On Wed, Oct 18, 2017 at 8:43 PM, Eric W. Biederman
<ebiederm(a)xmission.com> wrote:
Aleksa Sarai <asarai(a)suse.de> writes:
>>> The security implications are that anything that can change the label
>>> could also hide itself and its doings from the audit system and thus
>>> would be used as a means to evade detection. I actually think this
>>> means the label should be write once (once you've set it, you can't
>>> change it) ...
>>
>> Richard and I have talked about a write once approach, but the
>> thinking was that you may want to allow a nested container
>> orchestrator (Why? I don't know, but people always want to do the
>> craziest things.) and a write-once policy makes that impossible. If
>> we punt on the nested orchestrator, I believe we can seriously think
>> about a write-once policy to simplify things.
>
> Nested containers are a very widely used use-case (see LXC system containers,
> inside of which people run other container runtimes). So I would definitely
> consider it something that "needs to be supported in some way". While the
LXC
> guys might be a *tad* crazy, the use-case isn't. :P
No worries, we're all a little crazy in our own special ways ;)
Kidding aside, thanks for explaining the use case.

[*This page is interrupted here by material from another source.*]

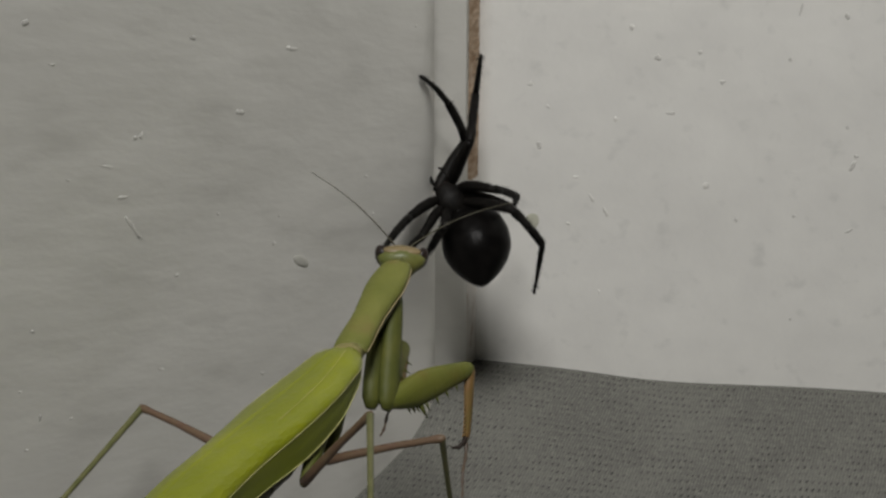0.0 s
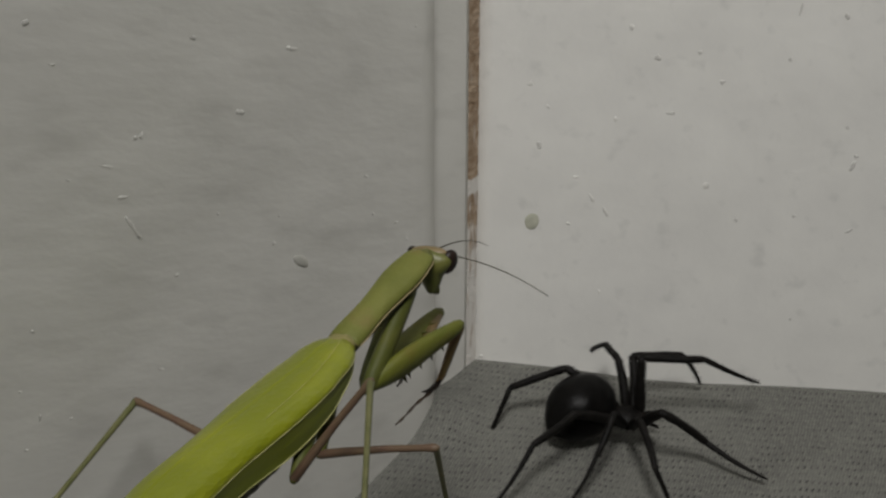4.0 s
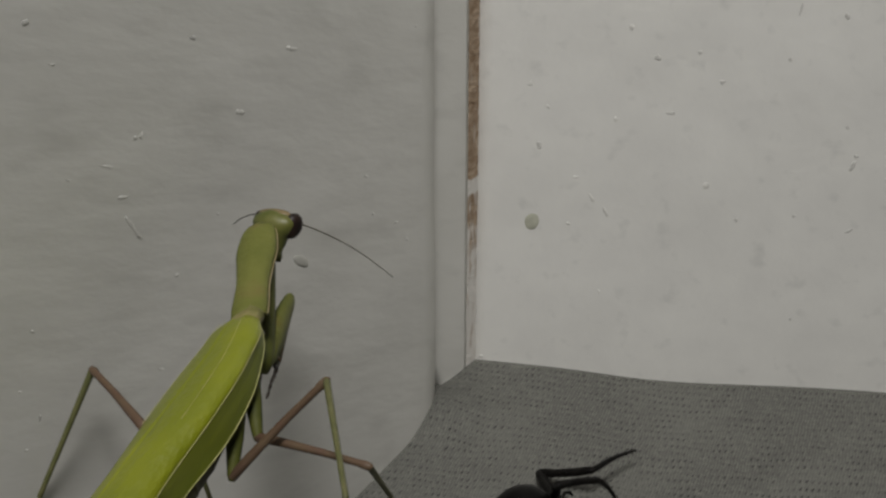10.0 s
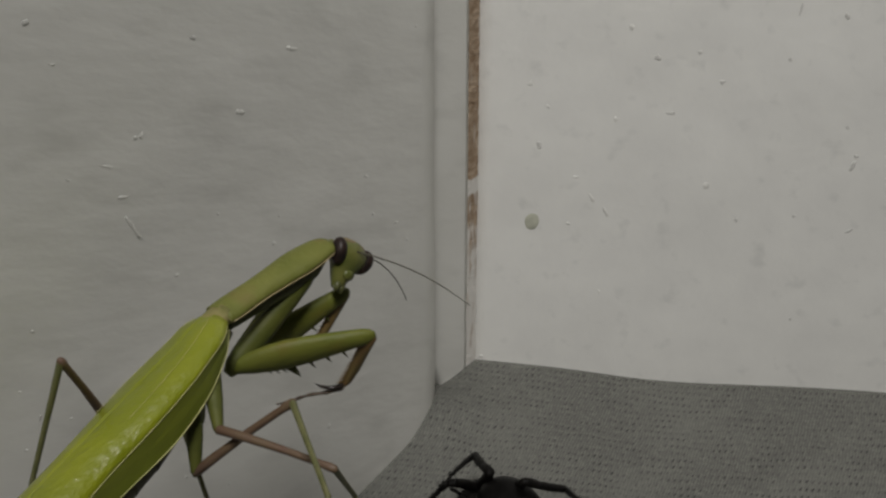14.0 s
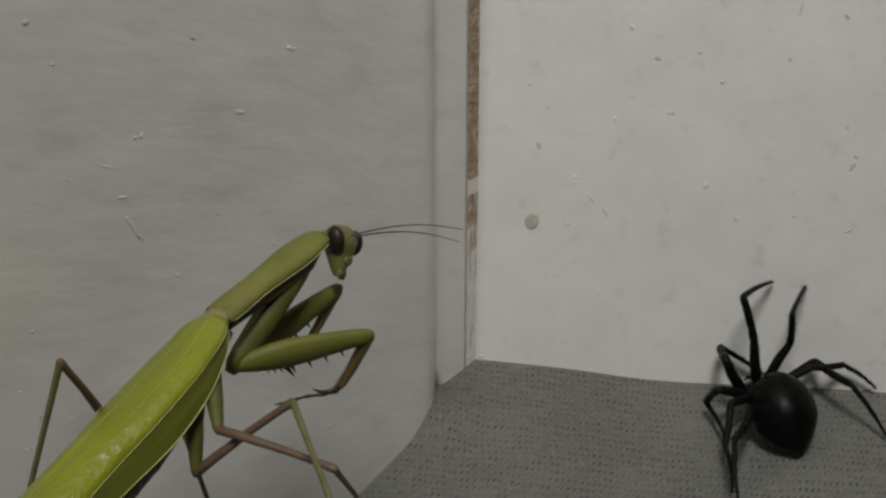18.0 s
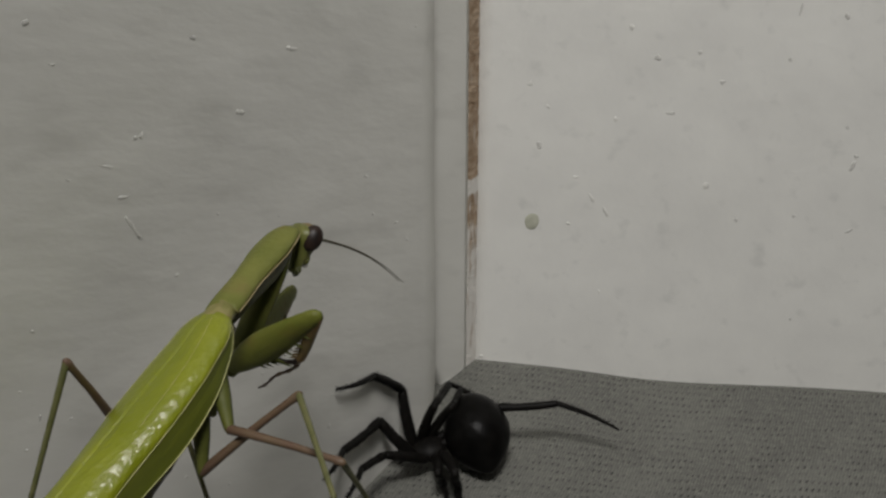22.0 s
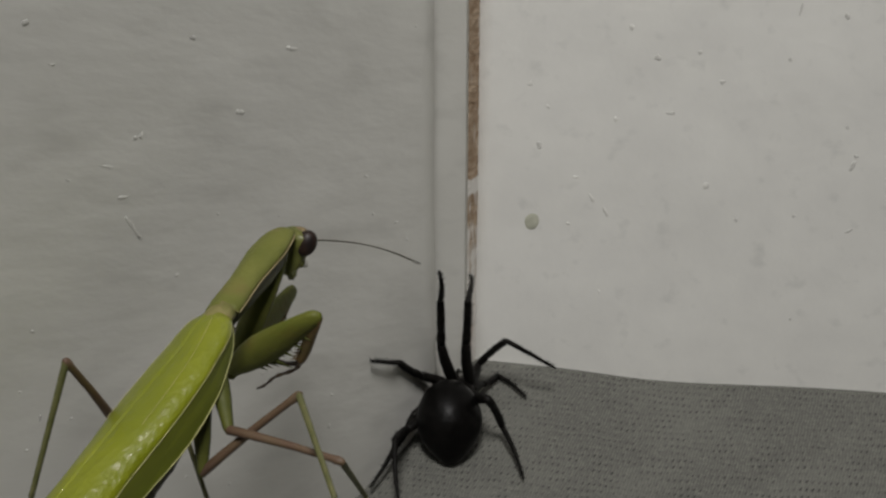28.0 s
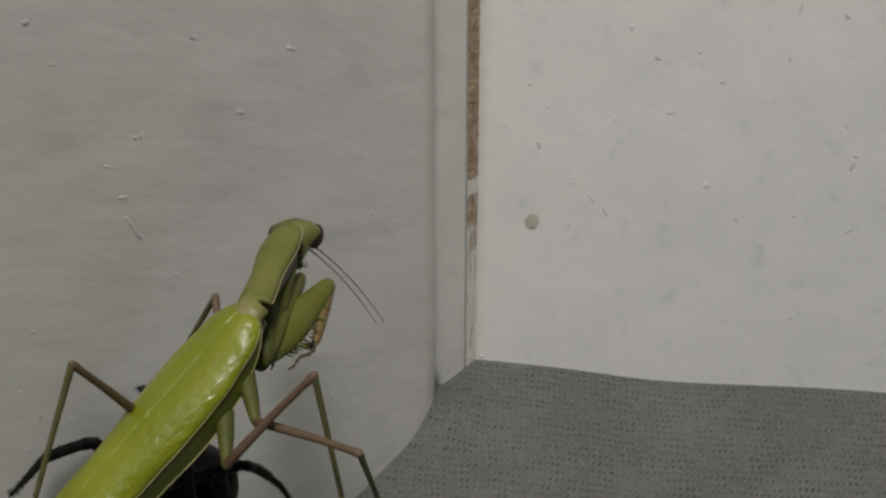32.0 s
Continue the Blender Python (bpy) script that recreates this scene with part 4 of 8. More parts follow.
    mantis_at(7.60, (-11.7, 168.3, 62.0), (-33.2, 137.1, 59.6), (-0.24, 0.10, 0.97), (-2.1, 182.0, 64.6), (-0.25, 0.01, 0.97), (0.7, 181.4, 63.6), (0.08, 0.70, 0.71), (0.94, -0.28, 0.17),
              fl=((-10.2, 176.5, 50.2), (0.7, 188.0, 52.1), (-3.7, 180.9, 47.9), (-10.6, 184.0, 45.3)),
              fr=((-9.7, 167.7, 56.4), (3.6, 176.6, 55.6), (0.4, 177.3, 46.7), (-6.0, 178.0, 42.0)),
              ml=((-17.5, 157.3, 59.5), (-23.5, 165.2, 48.9), (-27.9, 167.6, 36.9), (-28.4, 165.0, 31.5)),
              mr=((-14.3, 156.6, 55.5), (-0.9, 152.1, 58.9), (0.3, 157.8, 47.2), (0.8, 152.7, 44.1)),
              hl=((-24.0, 157.3, 54.2), (-36.2, 166.8, 54.9), (-42.7, 151.2, 52.8), (-44.1, 152.3, 46.1)),
              hr=((-17.4, 153.8, 53.1), (-7.9, 156.1, 65.2), (-8.1, 139.3, 62.7), (-7.8, 137.8, 55.9)),
              al=(12.1, -7.7, 2.2),
              ar=(13.3, -4.0, -4.1))
    mantis_at(8.30, (-11.7, 168.3, 62.0), (-33.2, 137.1, 59.6), (-0.24, 0.10, 0.97), (-2.1, 182.0, 64.6), (-0.25, 0.01, 0.97), (0.7, 181.3, 63.5), (0.07, 0.69, 0.72), (0.94, -0.29, 0.19),
              fl=((-10.2, 176.5, 50.2), (0.7, 188.0, 52.1), (-3.7, 180.9, 47.9), (-10.6, 184.0, 45.3)),
              fr=((-9.7, 167.7, 56.4), (3.6, 176.6, 55.6), (0.4, 177.3, 46.7), (-6.0, 178.0, 42.0)),
              ml=((-17.5, 157.3, 59.5), (-23.5, 165.2, 48.9), (-27.9, 167.6, 36.9), (-28.4, 165.0, 31.5)),
              mr=((-14.3, 156.6, 55.5), (-0.9, 152.1, 58.9), (0.3, 157.8, 47.2), (0.8, 152.7, 44.1)),
              hl=((-24.0, 157.3, 54.2), (-36.2, 166.8, 54.9), (-42.7, 151.2, 52.8), (-44.1, 152.3, 46.1)),
              hr=((-17.4, 153.8, 53.1), (-7.9, 156.1, 65.2), (-8.1, 139.3, 62.7), (-7.8, 137.8, 55.9)),
              al=(12.2, -7.6, 2.2),
              ar=(13.4, -3.9, -4.0))
    mantis_at(8.90, (-21.6, 161.2, 69.5), (-36.4, 127.2, 61.1), (-0.54, 0.03, 0.84), (-23.1, 178.3, 70.6), (-0.28, -0.05, 0.96), (-21.7, 180.8, 69.1), (0.08, 0.47, 0.88), (0.60, 0.68, -0.42),
              fl=((-22.6, 160.7, 65.2), (-22.4, 176.7, 64.2), (-23.5, 178.6, 55.1), (-23.1, 170.6, 55.6)),
              fr=((-20.2, 161.1, 65.0), (-19.4, 177.1, 65.0), (-20.8, 175.7, 55.8), (-21.0, 167.7, 55.3)),
              ml=((-24.7, 156.9, 58.0), (-31.6, 168.3, 52.3), (-28.1, 166.1, 39.9), (-28.6, 163.6, 34.5)),
              mr=((-19.8, 150.0, 62.1), (-7.6, 142.5, 64.3), (-5.7, 150.1, 53.9), (-4.8, 144.5, 51.9)),
              hl=((-31.3, 148.3, 64.5), (-39.2, 161.5, 62.5), (-46.2, 157.6, 47.5), (-45.5, 150.8, 46.3)),
              hr=((-22.3, 146.5, 59.5), (-11.9, 148.2, 70.9), (-9.3, 131.5, 69.3), (-9.4, 134.1, 62.9)),
              al=(-7.7, 11.0, -5.4),
              ar=(14.4, -0.4, -1.3))
    mantis_at(9.30, (-21.5, 161.3, 69.6), (-36.6, 127.6, 60.7), (-0.53, 0.01, 0.85), (-22.4, 178.3, 70.8), (-0.29, -0.04, 0.96), (-20.9, 180.9, 69.2), (0.07, 0.49, 0.87), (0.55, 0.71, -0.44),
              fl=((-22.3, 161.1, 64.7), (-21.8, 177.0, 63.2), (-22.9, 178.8, 54.0), (-22.5, 170.8, 54.6)),
              fr=((-20.1, 161.3, 64.7), (-18.9, 177.2, 63.4), (-20.6, 175.7, 54.3), (-20.9, 167.7, 54.7)),
              ml=((-24.5, 157.2, 58.0), (-31.5, 168.5, 52.2), (-28.1, 166.1, 39.9), (-28.6, 163.6, 34.5)),
              mr=((-19.8, 150.3, 62.0), (-7.6, 142.7, 64.1), (-5.7, 150.3, 53.7), (-4.8, 144.7, 51.8)),
              hl=((-31.4, 148.6, 64.3), (-39.3, 161.8, 62.3), (-46.3, 157.7, 47.4), (-45.5, 150.9, 46.3)),
              hr=((-22.3, 146.6, 59.4), (-12.0, 148.3, 70.8), (-9.3, 131.6, 69.3), (-9.4, 134.2, 62.8)),
              al=(-7.3, 11.2, -5.6),
              ar=(14.1, -1.4, -2.9))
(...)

Of course some of that gets to running auditd inside a container
which
we don't have yet either.
So I think to start it is perfectly fine to figure out the non-nested
case first and what makes sense there. Then to sort out the nested
container case.
The solution might be that a process gets at most one id per ``audit
namespace''.
In an attempt to stay on-topic, let's try to stick with "audit
container ID" or "container ID" if you must. I really want to avoid
the term "audit namespace" simply because the term "namespace"
implies
some things which we aren't planning on doing.